ANGELA MERKEL launched a stubborn defence of the European Union’s catastrophic austerity drive today despite growing evidence that it is preventing economic growth.

The 18-nation eurozone’s economy did not grow at all in the second quarter — while Germany itself recorded a 0.2 per cent contraction.

Stock markets fell as data on manufacturing in key EU economies including Germany and Britain proved disappointing.

Ms Merkel’s refusal to change course followed demands from IMF chief economist Olivier Blanchard and even former US Treasury secretary Larry Summers for Europe to invest in growth.

Mr Summers told the annual World Bank-IMF meeting last weekend that “what’s happening in Europe is not working. What followed in Japan was 15 years of deflation and dismal economic performance. That is the path that Europe is on.”
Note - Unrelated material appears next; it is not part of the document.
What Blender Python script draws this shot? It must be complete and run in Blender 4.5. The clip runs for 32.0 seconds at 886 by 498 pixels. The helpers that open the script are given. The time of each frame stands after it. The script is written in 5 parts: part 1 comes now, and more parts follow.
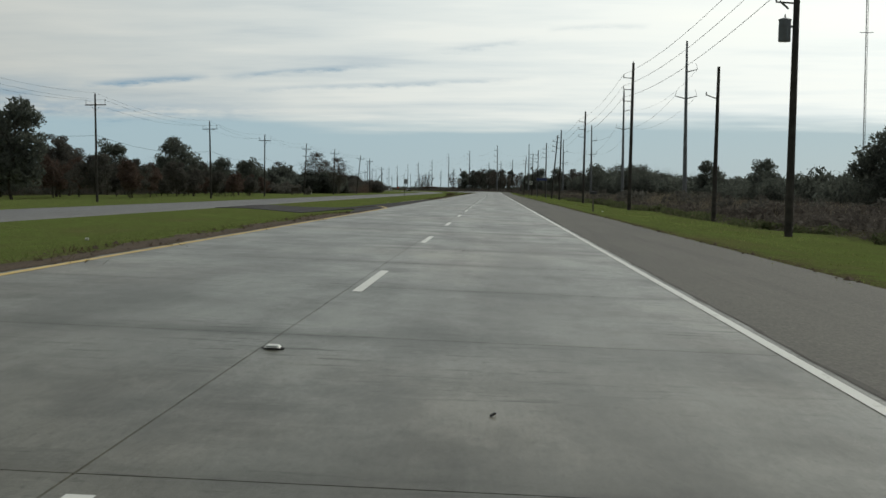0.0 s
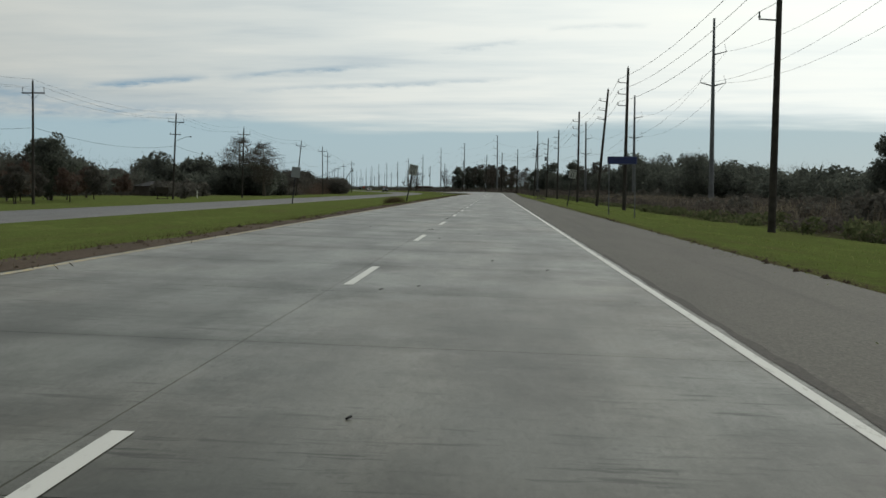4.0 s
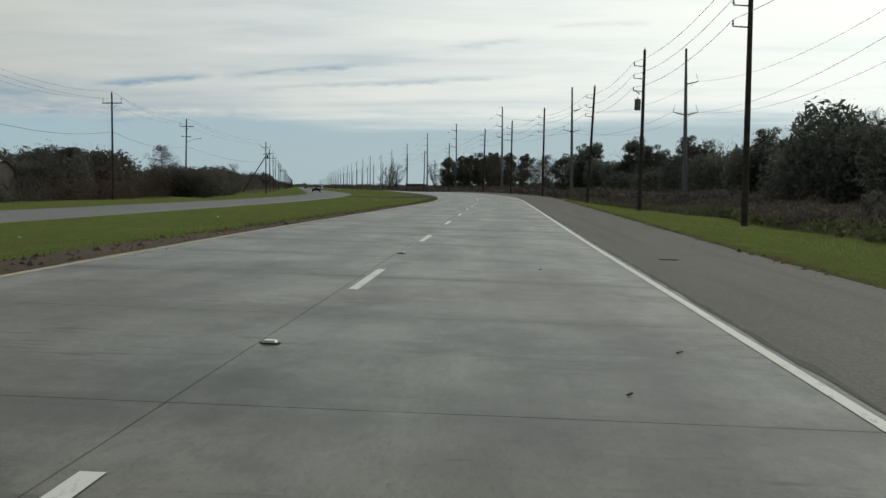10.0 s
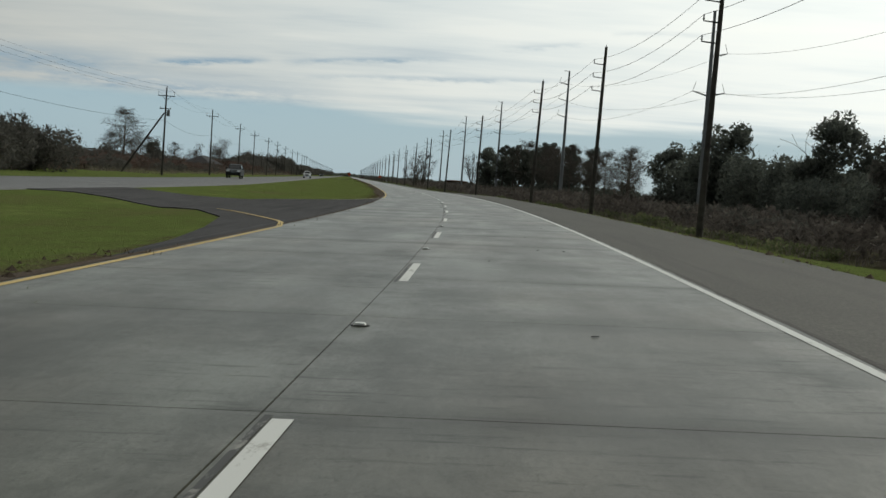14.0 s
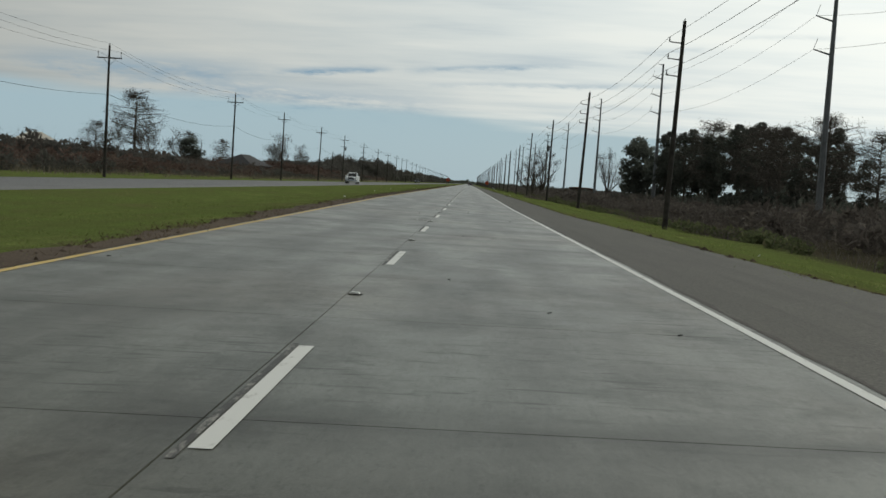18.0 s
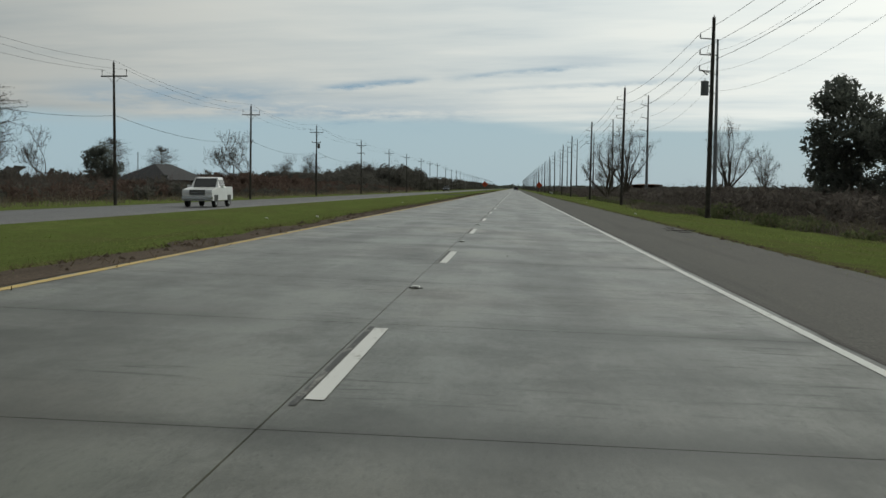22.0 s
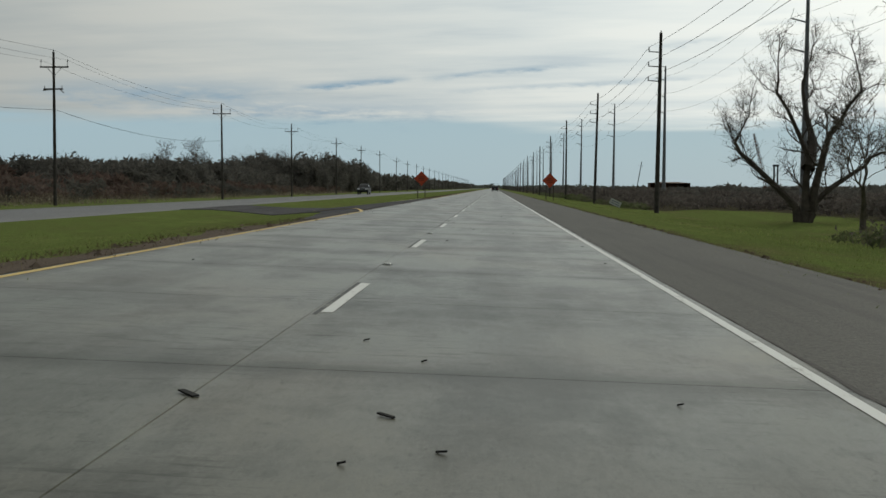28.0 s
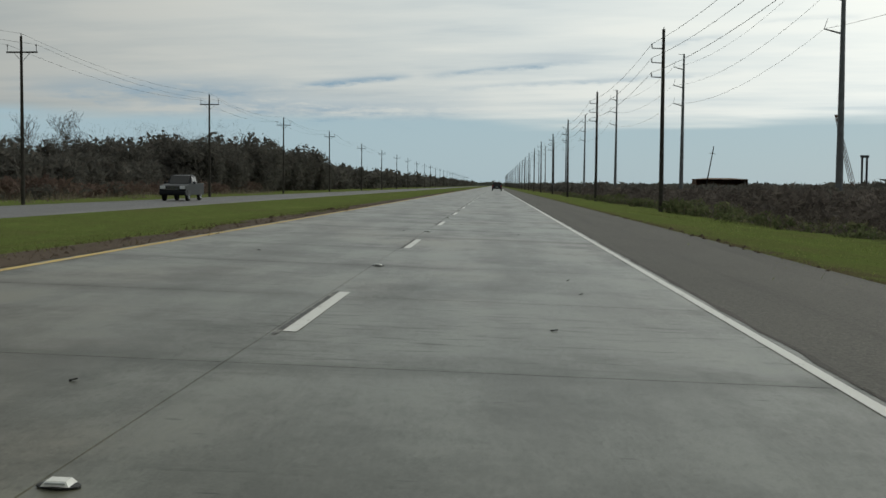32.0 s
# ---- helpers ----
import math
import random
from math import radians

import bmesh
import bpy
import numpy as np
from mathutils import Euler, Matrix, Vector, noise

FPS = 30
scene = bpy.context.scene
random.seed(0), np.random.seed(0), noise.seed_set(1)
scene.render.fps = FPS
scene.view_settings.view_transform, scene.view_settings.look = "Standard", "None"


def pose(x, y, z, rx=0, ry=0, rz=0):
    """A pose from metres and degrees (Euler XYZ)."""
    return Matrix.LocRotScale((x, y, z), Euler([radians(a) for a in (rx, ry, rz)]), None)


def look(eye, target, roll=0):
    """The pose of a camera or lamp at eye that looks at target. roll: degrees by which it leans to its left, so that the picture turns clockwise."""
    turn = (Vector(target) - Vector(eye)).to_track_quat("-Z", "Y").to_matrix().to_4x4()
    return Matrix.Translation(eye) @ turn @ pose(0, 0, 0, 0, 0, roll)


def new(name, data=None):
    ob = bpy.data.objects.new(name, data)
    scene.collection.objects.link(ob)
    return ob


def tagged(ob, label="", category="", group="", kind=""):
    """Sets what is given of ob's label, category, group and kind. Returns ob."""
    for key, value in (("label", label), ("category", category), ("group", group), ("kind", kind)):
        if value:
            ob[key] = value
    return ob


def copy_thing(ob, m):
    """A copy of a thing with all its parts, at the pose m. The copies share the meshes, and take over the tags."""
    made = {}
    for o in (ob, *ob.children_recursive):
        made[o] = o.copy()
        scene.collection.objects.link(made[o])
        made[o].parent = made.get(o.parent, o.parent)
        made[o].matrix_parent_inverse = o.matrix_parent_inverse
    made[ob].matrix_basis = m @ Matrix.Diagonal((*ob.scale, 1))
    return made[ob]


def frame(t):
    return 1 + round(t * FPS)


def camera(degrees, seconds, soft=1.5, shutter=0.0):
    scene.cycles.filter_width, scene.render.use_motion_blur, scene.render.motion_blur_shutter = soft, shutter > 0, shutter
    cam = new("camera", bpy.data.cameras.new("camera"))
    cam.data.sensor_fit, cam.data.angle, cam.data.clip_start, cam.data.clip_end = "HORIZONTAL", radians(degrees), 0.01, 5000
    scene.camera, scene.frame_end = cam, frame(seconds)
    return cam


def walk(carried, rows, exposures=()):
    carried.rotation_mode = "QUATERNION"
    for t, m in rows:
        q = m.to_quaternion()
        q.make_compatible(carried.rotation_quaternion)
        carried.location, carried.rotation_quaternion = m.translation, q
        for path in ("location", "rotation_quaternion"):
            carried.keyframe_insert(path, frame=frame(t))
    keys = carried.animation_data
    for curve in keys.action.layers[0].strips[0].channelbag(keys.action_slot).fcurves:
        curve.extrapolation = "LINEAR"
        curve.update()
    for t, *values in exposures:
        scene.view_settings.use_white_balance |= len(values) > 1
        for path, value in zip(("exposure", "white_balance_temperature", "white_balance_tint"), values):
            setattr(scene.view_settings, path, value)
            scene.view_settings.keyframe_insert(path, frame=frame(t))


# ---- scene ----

But the German chancellor insisted that countries should stick rigidly to her prescription of spending cuts because Europe was “still too fragile for us to go back to business as usual.

“All, and I stress again, all member states must respect in full the rules of the strengthened stability and growth pact,” she pontificated, referring to the arbitrary 3 per cent cap on budget deficits aimed at forcing governments to slash social security.

Her speech to the German parliament was seen as a challenge to France, which has acknowledged that despite budget cuts it will not get its deficit below 3 per cent of GDP in 2015.

She resisted calls from across the continent for public investment to stimulate economic growth, vowing not to borrow extra next year or raise taxes.

“It is business and companies that create jobs and innovation — so if we want growth in Europe this must above all be about mobilising private capital,” she said.

She echoed the British Tory myth that public spending rather than reckless financial speculation caused the economic crash, claiming that “the crisis has not been permanently overcome because the causes regarding the situation of individual member states have not been eliminated.”